SAN FRANCISCO (KPIX) — At Fairmount Elementary School, inside the cafeteria, kids are learning a lesson, but not about their ABC’s.

A group of energetic musicians stands before them, singing and dancing about the importance of standing up for those who are powerless.

They are a Grammy-nominated hip-hop group helping these kids get “woke” about the pervasive issue of social injustices.

“About racial differences, about gender bias, about immigration,” said Kaitlin McGaw.

“There is privilege in this country that puts blinders up on people and we’re just trying to take those blinders off.” added Tommy Shepherd.

The performers are known as the Alphabet Rockers. The East Bay group is nominated for Best Children’s Album at the 60th Grammy Awards.

Their album is called “Rise, Shine, #Woke” and the group’s stated goal is to make music to make change.

The group was created a decade ago by a white girl from Harvard and a black musician and actor from LA.

Kaitlin McGaw and Tommy Shepherd are the co-founders.

“The first time I ever got in a fight was because someone called me the “N” word,” said Shepherd.

“I was like 14 when I first started thinking about what means to be white,” explained McGaw.

They said with social media and television, you cannot protect your kids from the tough realities of today’s world: from cyberbullying to racism. And now more than ever, they believe our children need positive messages.

One song is called “The Wall.”

“When we heard our president wanted to build a wall, we had to figure out a way to joyfully speak to all those people the wall was made, designed for – and tell them we would never let that happen,” said Shepherd.

During the performance, the musicians stop and ask the students for their ideas to make the world a better place. The kids get a moment to talk amongst their friends, and then a microphone is passed around to those who want to offer a solution.
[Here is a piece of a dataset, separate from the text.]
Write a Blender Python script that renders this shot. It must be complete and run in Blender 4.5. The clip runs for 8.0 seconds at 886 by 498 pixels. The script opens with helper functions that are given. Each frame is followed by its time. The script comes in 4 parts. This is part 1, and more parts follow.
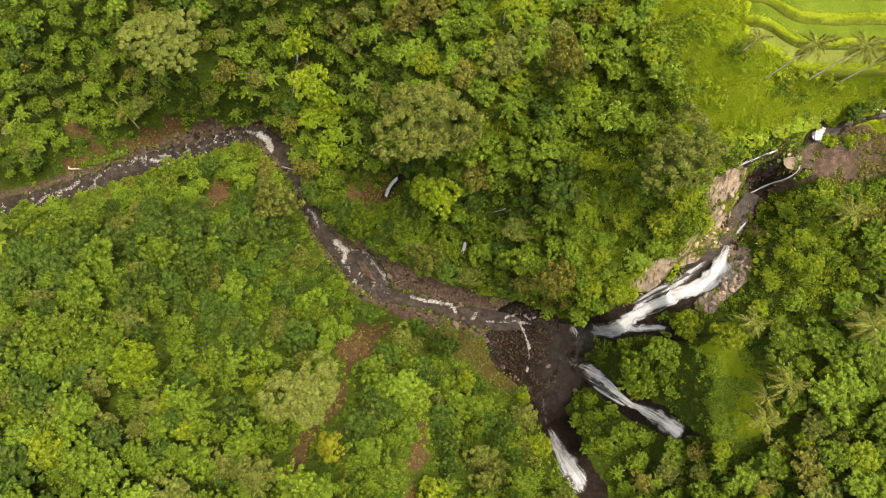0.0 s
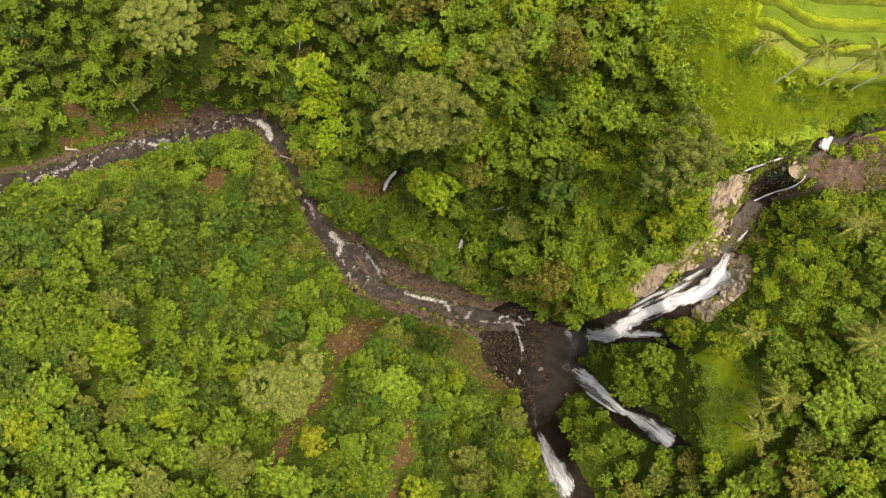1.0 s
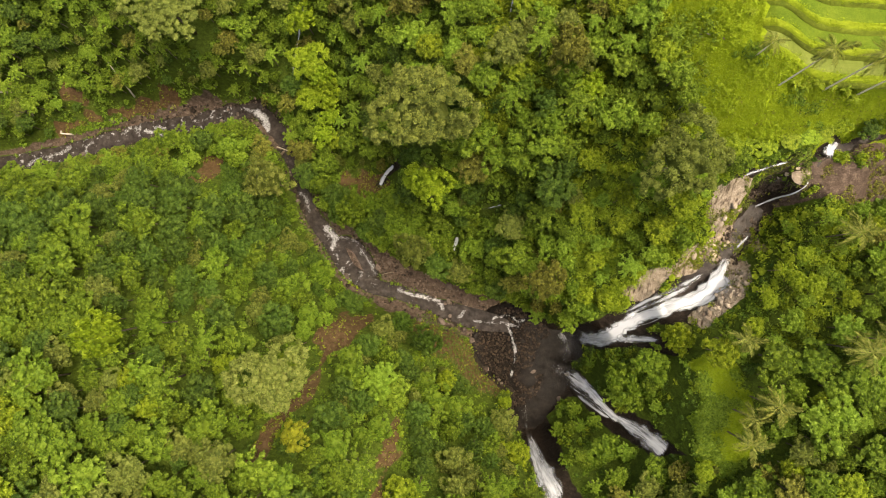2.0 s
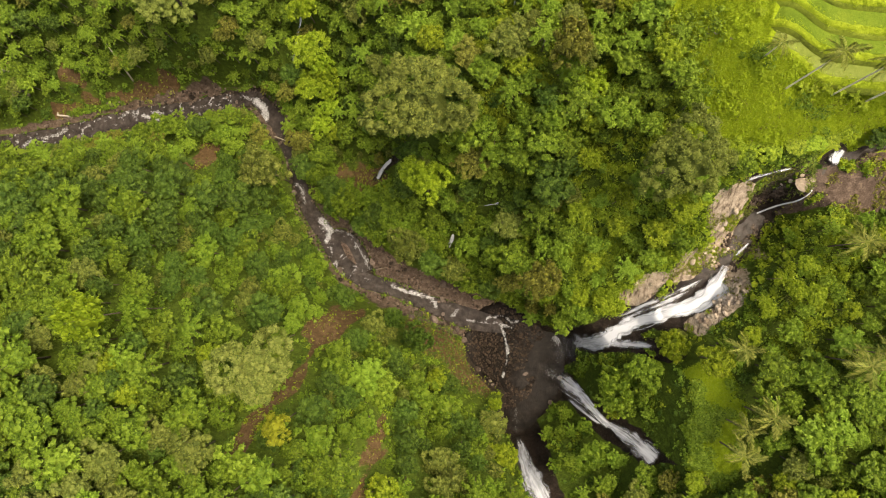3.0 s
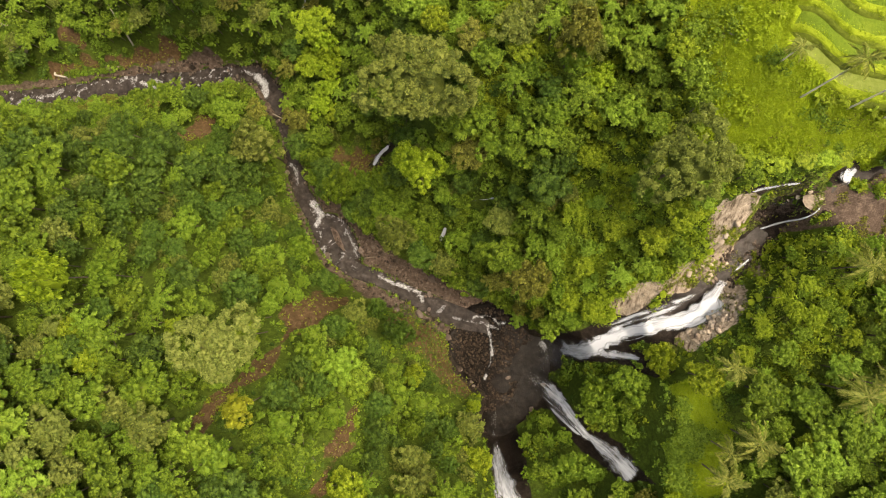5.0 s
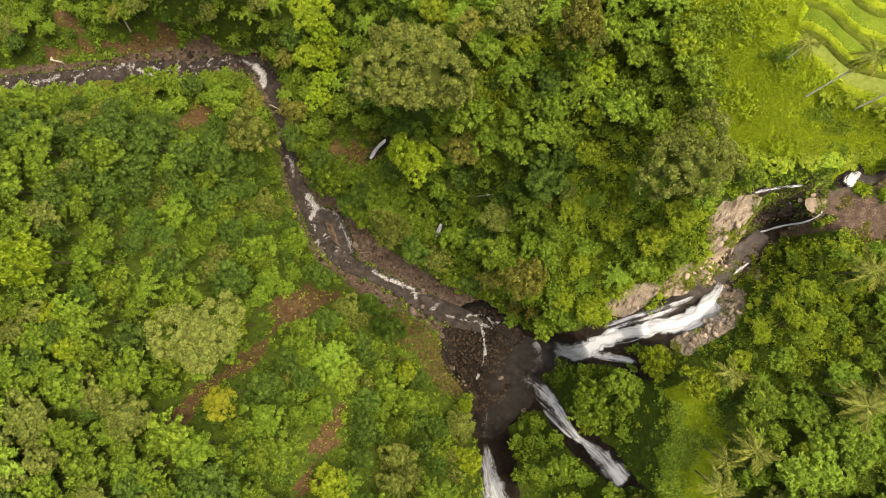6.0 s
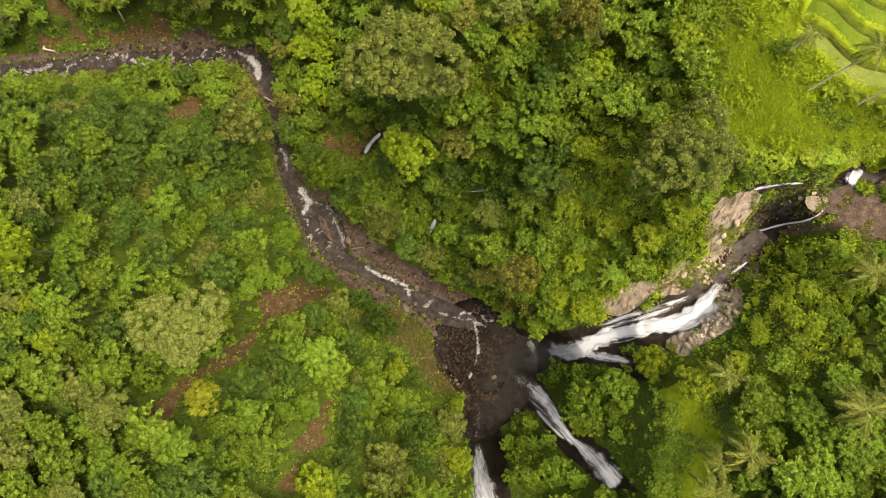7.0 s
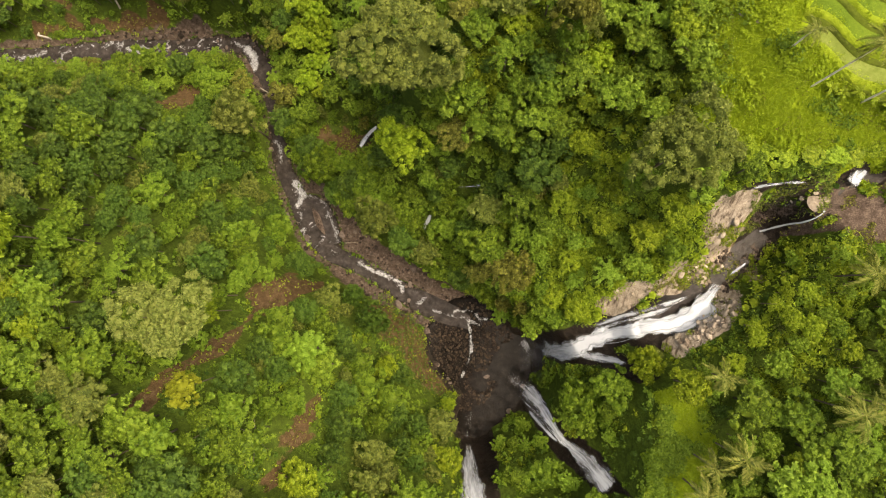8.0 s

A common response is the desire to standup for those who are powerless.

“When we ask them what do you want to do to change the world, they say we want to be kind. When you think about it, with all what’s happening with the leadership in this country, there’s not examples of what kindness is,” said McGaw.
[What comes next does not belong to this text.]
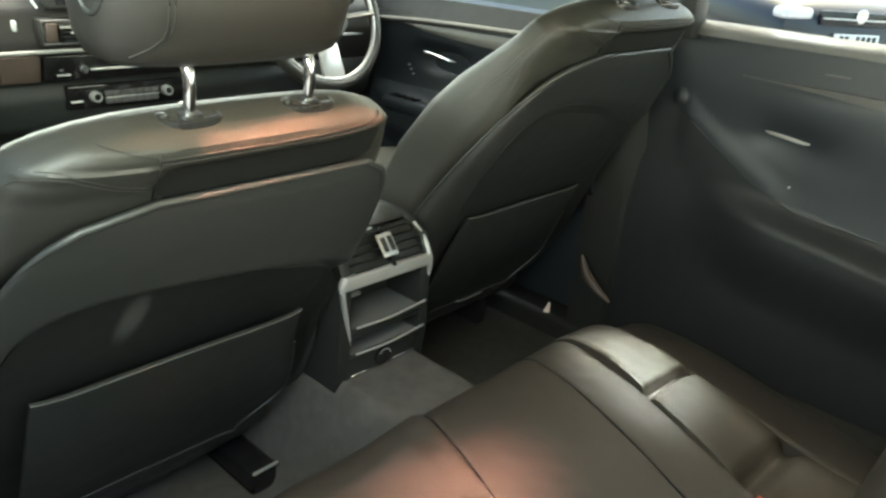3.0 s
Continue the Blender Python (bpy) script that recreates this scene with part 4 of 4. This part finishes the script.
# ---- steering wheel ----
sw = thing("steering_wheel", (0.41, 0.72, 0.70), "dark leather steering wheel with silver spokes", "steering wheel")
wm = pose(0.395, 0.685, 0.795, 68)
part("rim", merged(tube([wm @ Vector((0.182 * math.cos(a), 0.182 * math.sin(a), 0)) for a in np.linspace(0, math.tau, 64, endpoint=False)], 0.015, 12, closed=True, up=tuple(wm.to_3x3() @ Vector((0, 0, 1))))), LEATHER, sw)
part("rim_inlay", merged(tube([wm @ Vector((0.168 * math.cos(a), 0.168 * math.sin(a), 0.008)) for a in np.linspace(math.radians(185), math.radians(385), 60)], 0.0055, 8)), SILVER, sw, "bright inner rim strip")
part("hub", lathe([(0.0, -0.03), (0.075, -0.03), (0.080, 0.0), (0.070, 0.022), (0.0, 0.030)], wm), PLASTIC, sw)
for ang in (180, 0):
    a = radians(ang)
    part("spoke", tube([wm @ Vector((0.07 * math.cos(a), -0.01, 0.0)), wm @ Vector((0.17 * math.cos(a), 0.0, 0.0))], 0.018, 10, flat=0.4), PLASTIC, sw)
part("spoke", prism([(-0.035, -0.17), (0.035, -0.17), (0.030, -0.075), (-0.030, -0.075)], "z", -0.006, 0.006, 0.003), SILVER, sw, "satin silver lower spoke")
sw.children[-1].data.transform(wm)
part("column", tube([wm @ Vector((0, 0, -0.02)), (0.40, 0.95, 0.66)], 0.05, 14), PLASTIC, sw)

# ---- outside: parked car, wall ----
pc = thing("parked_car", (8.4, 3.0, -0.30), "tall dark navy parked car with a white number plate", "car")
cm = pose(7.23, 1.26, -0.30, 0, 0, 58)   # local -x is the car's nose


def car_part(name, bm, mat, parent, label=""):
    bm.transform(cm)
    return part(name, bm, mat, parent, label)


secs = []
for xx, hw, z0, z1 in ((0.0, 0.60, 0.24, 0.82), (0.06, 0.78, 0.20, 0.92), (0.25, 0.86, 0.20, 1.00), (0.9, 0.90, 0.20, 1.08), (1.3, 0.90, 0.22, 1.12), (3.3, 0.90, 0.26, 1.18), (4.2, 0.90, 0.32, 1.26), (4.4, 0.82, 0.40, 1.15)):
    secs.append([Vector((xx, q.x, (z0 + z1) / 2 + (z1 - z0) / 2 * (-q.y))) for q in ring(hw, -1, 1, 0, 36, 4.0)])
cb = car_part("body", loft(secs), NAVY, pc, "dark navy painted body")
secs = []
for xx, hw, z1 in ((1.0, 0.78, 1.24), (1.75, 0.70, 1.66), (2.2, 0.68, 1.72), (3.4, 0.66, 1.70), (4.2, 0.70, 1.32)):
    secs.append([Vector((xx, q.x, 1.18 + (z1 - 1.18) * (0.5 - 0.5 * q.y))) for q in ring(hw, -1, 1, 0, 28, 4.5)])
car_part("cabin_glass", loft(secs), GLOSS, pc, "dark cabin glass")
for yy in (-0.66, 0.66):
    car_part("headlight", rbox(0.0, 0.20, yy - 0.17, yy + 0.17, 0.80, 0.91, 0.05, 4), LENS, pc, "clear headlight")
    car_part("fog_lamp", rbox(0.0, 0.03, yy - 0.09, yy + 0.09, 0.36, 0.44, 0.02, 3), LENS, pc)
    car_part("door_mirror", rbox(1.25, 1.40, yy * 1.45 - 0.1, yy * 1.45 + 0.1, 1.22, 1.38, 0.05, 3), NAVY, pc)
car_part("grille", rbox(-0.025, 0.02, -0.44, 0.44, 0.77, 0.90, 0.01), GLOSS, pc, "black slatted grille")
car_part("grille_bar", rbox(-0.032, -0.02, -0.42, 0.42, 0.825, 0.838, 0.002), CHROME, pc)
car_part("badge", lathe([(0.0, 0.0), (0.062, 0.0), (0.065, 0.006), (0.05, 0.010), (0.0, 0.010)], pose(-0.034, 0.0, 0.865, 0, -90)), CHROME, pc, "plain round chrome badge")
car_part("lower_grille", rbox(-0.022, 0.02, -0.55, 0.55, 0.30, 0.48, 0.01), GLOSS, pc)
pl = car_part("number_plate", rbox(-0.040, -0.028, -0.26, 0.26, 0.590, 0.702, 0.004), PLATE, pc, "white plate with dark bars")
for k in range(7):
    if k != 4:
        car_part("bar", rbox(-0.0425, -0.0405, -0.225 + 0.063 * k, -0.180 + 0.063 * k, 0.608, 0.684, 0.001), INK, pl)
for xx in (0.85, 3.35):
    for yy in (-0.80, 0.80):
        wh = car_part("wheel", lathe([(0.0, -0.09), (0.26, -0.1), (0.36, -0.09), (0.36, 0.09), (0.26, 0.1), (0.0, 0.09)], pose(xx, yy, 0.36, 90), 30), RUBBER, pc, "black tyre")
        car_part("rim", lathe([(0.0, -0.105), (0.20, -0.105), (0.215, -0.1), (0.215, 0.1), (0.20, 0.105), (0.0, 0.105)], pose(xx, yy, 0.36, 90), 24), SILVER, wh)

setting("wall_far", rbox(12.0, 12.3, 4.2, 40.0, -0.30, 5.0, 0.0), RENDER_WALL, "beige rendered wall across the forecourt", "wall")
post = thing("drainpipe", (11.9, 5.8, -0.3), "dark vertical pipe on the beige wall", "pipe")
part("pipe", tube([(11.93, 5.8, -0.30), (11.93, 5.8, 4.8)], 0.05, 10), GLOSS, post)
# Out of view; added to keep low sky light off the open side.
setting("wall_near", rbox(-4.8, -4.5, -30.0, 30.0, -0.30, 1.7, 0.0), LIGHT_BLOCK, "unseen dark wall added to block low sky light", "wall")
Fairmount teacher and librarian Maureen Sullivan invited the group to perform in front of 2 assemblies.

“I really love their positive message and to the children and the community,” said Sullivan.

After the shows, the performers were swamped with autograph and selfie requests.

As for the show, the kids and their parents got the message.

“Be proud of yourself, say your name out loud” said 10-year-old Sofia Aviles.

“It’s important that we prepare our children to defend themselves and to defend other who cannot defend themselves,”

The Alphabet Rockers and the children who sang on the Grammy nominated album are all in New York and will attend the Grammy Awards on Sunday. They have performed at a local School and earlier Saturday, performed at a concert with other nominees for the Best Children’s Album.